DIRECTION: Output the data that follows exactly, line for line.

________________________________________

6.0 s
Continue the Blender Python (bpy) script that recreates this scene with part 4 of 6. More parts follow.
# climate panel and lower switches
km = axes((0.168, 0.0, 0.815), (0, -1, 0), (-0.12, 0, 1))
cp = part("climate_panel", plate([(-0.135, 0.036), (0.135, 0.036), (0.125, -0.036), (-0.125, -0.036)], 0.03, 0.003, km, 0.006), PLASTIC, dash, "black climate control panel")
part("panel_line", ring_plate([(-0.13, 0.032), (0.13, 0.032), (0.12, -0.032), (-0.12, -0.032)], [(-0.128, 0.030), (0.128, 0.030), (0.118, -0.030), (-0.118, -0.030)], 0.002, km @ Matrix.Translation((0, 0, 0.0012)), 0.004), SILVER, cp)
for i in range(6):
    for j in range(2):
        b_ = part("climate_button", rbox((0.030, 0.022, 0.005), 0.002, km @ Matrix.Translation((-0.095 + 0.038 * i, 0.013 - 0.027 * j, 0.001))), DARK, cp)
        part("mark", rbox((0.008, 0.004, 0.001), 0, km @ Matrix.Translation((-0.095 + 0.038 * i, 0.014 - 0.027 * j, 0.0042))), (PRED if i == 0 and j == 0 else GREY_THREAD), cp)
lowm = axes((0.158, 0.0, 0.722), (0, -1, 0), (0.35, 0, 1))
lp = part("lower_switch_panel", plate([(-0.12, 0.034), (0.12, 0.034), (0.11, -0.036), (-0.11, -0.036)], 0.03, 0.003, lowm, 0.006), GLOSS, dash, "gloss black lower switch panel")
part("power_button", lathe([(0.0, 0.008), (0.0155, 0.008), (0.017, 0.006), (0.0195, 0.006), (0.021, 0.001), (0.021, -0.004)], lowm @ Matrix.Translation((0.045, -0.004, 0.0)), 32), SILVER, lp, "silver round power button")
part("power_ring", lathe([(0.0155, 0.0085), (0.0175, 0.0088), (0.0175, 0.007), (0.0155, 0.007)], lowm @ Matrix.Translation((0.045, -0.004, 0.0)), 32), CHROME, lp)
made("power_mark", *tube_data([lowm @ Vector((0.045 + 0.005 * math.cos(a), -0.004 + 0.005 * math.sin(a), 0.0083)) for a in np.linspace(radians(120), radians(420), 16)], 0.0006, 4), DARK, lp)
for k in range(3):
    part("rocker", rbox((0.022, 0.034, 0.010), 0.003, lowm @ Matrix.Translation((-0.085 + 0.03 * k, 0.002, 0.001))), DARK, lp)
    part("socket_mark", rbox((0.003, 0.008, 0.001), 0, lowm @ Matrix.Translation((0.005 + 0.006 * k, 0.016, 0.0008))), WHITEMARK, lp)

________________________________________

TASK SOLUTION:
6.0 s
Continue the Blender Python (bpy) script that recreates this scene with part 4 of 6. More parts follow.
# climate panel and lower switches
km = axes((0.168, 0.0, 0.815), (0, -1, 0), (-0.12, 0, 1))
cp = part("climate_panel", plate([(-0.135, 0.036), (0.135, 0.036), (0.125, -0.036), (-0.125, -0.036)], 0.03, 0.003, km, 0.006), PLASTIC, dash, "black climate control panel")
part("panel_line", ring_plate([(-0.13, 0.032), (0.13, 0.032), (0.12, -0.032), (-0.12, -0.032)], [(-0.128, 0.030), (0.128, 0.030), (0.118, -0.030), (-0.118, -0.030)], 0.002, km @ Matrix.Translation((0, 0, 0.0012)), 0.004), SILVER, cp)
for i in range(6):
    for j in range(2):
        b_ = part("climate_button", rbox((0.030, 0.022, 0.005), 0.002, km @ Matrix.Translation((-0.095 + 0.038 * i, 0.013 - 0.027 * j, 0.001))), DARK, cp)
        part("mark", rbox((0.008, 0.004, 0.001), 0, km @ Matrix.Translation((-0.095 + 0.038 * i, 0.014 - 0.027 * j, 0.0042))), (PRED if i == 0 and j == 0 else GREY_THREAD), cp)
lowm = axes((0.158, 0.0, 0.722), (0, -1, 0), (0.35, 0, 1))
lp = part("lower_switch_panel", plate([(-0.12, 0.034), (0.12, 0.034), (0.11, -0.036), (-0.11, -0.036)], 0.03, 0.003, lowm, 0.006), GLOSS, dash, "gloss black lower switch panel")
part("power_button", lathe([(0.0, 0.008), (0.0155, 0.008), (0.017, 0.006), (0.0195, 0.006), (0.021, 0.001), (0.021, -0.004)], lowm @ Matrix.Translation((0.045, -0.004, 0.0)), 32), SILVER, lp, "silver round power button")
part("power_ring", lathe([(0.0155, 0.0085), (0.0175, 0.0088), (0.0175, 0.007), (0.0155, 0.007)], lowm @ Matrix.Translation((0.045, -0.004, 0.0)), 32), CHROME, lp)
made("power_mark", *tube_data([lowm @ Vector((0.045 + 0.005 * math.cos(a), -0.004 + 0.005 * math.sin(a), 0.0083)) for a in np.linspace(radians(120), radians(420), 16)], 0.0006, 4), DARK, lp)
for k in range(3):
    part("rocker", rbox((0.022, 0.034, 0.010), 0.003, lowm @ Matrix.Translation((-0.085 + 0.03 * k, 0.002, 0.001))), DARK, lp)
    part("socket_mark", rbox((0.003, 0.008, 0.001), 0, lowm @ Matrix.Translation((0.005 + 0.006 * k, 0.016, 0.0008))), WHITEMARK, lp)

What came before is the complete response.